>>>

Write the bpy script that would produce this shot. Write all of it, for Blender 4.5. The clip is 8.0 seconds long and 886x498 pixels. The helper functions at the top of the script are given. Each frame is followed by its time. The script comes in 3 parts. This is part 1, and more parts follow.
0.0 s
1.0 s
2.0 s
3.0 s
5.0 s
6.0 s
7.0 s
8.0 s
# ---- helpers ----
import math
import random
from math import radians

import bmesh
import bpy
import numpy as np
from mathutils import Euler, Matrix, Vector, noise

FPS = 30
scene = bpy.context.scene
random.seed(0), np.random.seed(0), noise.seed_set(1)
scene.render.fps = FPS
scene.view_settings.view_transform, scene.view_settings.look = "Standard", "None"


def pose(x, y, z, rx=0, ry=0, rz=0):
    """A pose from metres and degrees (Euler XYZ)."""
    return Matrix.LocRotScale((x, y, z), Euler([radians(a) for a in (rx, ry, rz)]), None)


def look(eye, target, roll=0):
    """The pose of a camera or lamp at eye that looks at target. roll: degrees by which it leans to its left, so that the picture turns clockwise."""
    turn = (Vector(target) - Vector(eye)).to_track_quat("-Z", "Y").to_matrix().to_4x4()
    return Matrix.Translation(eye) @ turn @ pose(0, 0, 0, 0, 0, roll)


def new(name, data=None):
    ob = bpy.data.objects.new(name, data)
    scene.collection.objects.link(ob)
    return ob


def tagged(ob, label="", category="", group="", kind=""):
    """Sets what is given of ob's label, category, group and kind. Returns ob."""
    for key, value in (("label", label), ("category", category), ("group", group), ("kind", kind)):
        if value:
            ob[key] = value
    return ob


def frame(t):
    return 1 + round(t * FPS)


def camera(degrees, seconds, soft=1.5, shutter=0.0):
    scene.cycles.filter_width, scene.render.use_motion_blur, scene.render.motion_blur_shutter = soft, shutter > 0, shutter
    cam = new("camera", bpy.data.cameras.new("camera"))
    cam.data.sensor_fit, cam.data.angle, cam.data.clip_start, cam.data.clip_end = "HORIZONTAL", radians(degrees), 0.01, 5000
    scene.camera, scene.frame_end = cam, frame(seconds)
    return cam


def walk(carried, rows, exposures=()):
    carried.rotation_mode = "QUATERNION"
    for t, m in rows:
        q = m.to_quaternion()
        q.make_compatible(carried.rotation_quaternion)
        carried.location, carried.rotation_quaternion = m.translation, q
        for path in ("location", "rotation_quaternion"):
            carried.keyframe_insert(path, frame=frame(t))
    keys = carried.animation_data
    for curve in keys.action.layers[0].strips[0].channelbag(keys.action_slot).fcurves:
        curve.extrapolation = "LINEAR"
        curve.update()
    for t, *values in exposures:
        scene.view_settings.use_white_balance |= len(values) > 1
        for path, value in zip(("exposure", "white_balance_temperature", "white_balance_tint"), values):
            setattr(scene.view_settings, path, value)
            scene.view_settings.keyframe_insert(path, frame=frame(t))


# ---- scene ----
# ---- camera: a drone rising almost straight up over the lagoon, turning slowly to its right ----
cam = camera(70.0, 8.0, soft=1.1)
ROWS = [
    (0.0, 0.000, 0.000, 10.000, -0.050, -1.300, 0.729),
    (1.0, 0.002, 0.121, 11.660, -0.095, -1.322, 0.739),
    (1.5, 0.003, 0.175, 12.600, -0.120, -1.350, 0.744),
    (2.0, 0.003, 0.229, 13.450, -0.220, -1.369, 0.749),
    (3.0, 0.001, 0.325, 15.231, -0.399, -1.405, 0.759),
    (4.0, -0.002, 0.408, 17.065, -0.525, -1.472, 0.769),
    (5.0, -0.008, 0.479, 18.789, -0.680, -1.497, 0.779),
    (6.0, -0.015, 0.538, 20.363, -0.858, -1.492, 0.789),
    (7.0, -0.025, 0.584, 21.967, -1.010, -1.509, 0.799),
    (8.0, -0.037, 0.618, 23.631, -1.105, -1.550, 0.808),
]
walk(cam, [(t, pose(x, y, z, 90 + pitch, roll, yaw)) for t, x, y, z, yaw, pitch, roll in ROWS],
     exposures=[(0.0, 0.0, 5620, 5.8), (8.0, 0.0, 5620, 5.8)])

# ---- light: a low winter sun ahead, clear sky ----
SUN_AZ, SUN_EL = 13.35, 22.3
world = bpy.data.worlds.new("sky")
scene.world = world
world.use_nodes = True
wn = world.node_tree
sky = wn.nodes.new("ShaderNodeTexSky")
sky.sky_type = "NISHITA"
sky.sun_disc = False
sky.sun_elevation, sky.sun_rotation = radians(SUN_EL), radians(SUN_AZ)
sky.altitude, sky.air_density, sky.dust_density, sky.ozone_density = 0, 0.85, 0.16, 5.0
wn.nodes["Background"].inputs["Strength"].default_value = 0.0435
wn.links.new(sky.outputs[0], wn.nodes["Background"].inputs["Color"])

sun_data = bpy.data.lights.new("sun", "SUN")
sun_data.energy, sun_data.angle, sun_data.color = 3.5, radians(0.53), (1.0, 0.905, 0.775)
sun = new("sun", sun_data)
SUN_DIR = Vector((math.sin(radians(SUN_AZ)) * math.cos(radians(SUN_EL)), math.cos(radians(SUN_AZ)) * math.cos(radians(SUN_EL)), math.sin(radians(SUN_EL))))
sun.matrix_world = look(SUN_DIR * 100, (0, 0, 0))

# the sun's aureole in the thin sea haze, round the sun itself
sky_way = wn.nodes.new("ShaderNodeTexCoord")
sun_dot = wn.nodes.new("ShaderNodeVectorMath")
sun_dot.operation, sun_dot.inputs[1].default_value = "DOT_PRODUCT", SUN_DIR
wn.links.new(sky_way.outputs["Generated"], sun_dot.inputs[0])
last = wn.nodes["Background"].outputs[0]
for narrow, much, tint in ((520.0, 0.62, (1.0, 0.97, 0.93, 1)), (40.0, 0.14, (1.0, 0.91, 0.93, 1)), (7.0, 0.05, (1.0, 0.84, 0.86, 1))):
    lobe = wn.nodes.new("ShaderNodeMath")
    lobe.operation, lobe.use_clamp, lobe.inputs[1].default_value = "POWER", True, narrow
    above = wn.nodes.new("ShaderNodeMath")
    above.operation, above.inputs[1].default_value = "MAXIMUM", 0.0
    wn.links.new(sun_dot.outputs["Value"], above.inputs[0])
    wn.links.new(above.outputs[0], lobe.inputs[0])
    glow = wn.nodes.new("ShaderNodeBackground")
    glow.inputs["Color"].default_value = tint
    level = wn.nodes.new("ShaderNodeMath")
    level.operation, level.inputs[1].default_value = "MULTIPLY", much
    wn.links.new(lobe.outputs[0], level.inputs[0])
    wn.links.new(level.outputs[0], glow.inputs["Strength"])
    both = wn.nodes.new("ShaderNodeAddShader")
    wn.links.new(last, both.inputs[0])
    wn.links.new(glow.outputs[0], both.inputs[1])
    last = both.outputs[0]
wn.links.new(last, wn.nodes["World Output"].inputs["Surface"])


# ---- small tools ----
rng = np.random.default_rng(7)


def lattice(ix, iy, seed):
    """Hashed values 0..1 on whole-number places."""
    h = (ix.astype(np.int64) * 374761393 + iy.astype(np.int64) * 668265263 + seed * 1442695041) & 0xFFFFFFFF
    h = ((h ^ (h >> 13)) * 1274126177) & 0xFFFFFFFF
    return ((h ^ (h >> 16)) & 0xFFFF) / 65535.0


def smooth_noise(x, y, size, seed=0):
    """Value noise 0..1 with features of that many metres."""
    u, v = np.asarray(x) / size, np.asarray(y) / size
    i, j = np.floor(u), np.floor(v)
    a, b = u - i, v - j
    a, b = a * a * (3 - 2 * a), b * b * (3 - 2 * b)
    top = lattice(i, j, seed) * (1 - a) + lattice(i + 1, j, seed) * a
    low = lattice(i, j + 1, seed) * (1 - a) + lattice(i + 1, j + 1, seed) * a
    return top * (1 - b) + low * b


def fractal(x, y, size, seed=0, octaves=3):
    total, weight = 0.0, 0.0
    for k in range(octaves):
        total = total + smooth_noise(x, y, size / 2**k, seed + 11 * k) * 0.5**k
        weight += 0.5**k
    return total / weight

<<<

[WHAT YOU WILL DO] Using the listing above, pick out each line that contains the word "target", then copy it.

[OUTPUT OF THE TASK]
def look(eye, target, roll=0):
    """The pose of a camera or lamp at eye that looks at target. roll: degrees by which it leans to its left, so that the picture turns clockwise."""
    turn = (Vector(target) - Vector(eye)).to_track_quat("-Z", "Y").to_matrix().to_4x4()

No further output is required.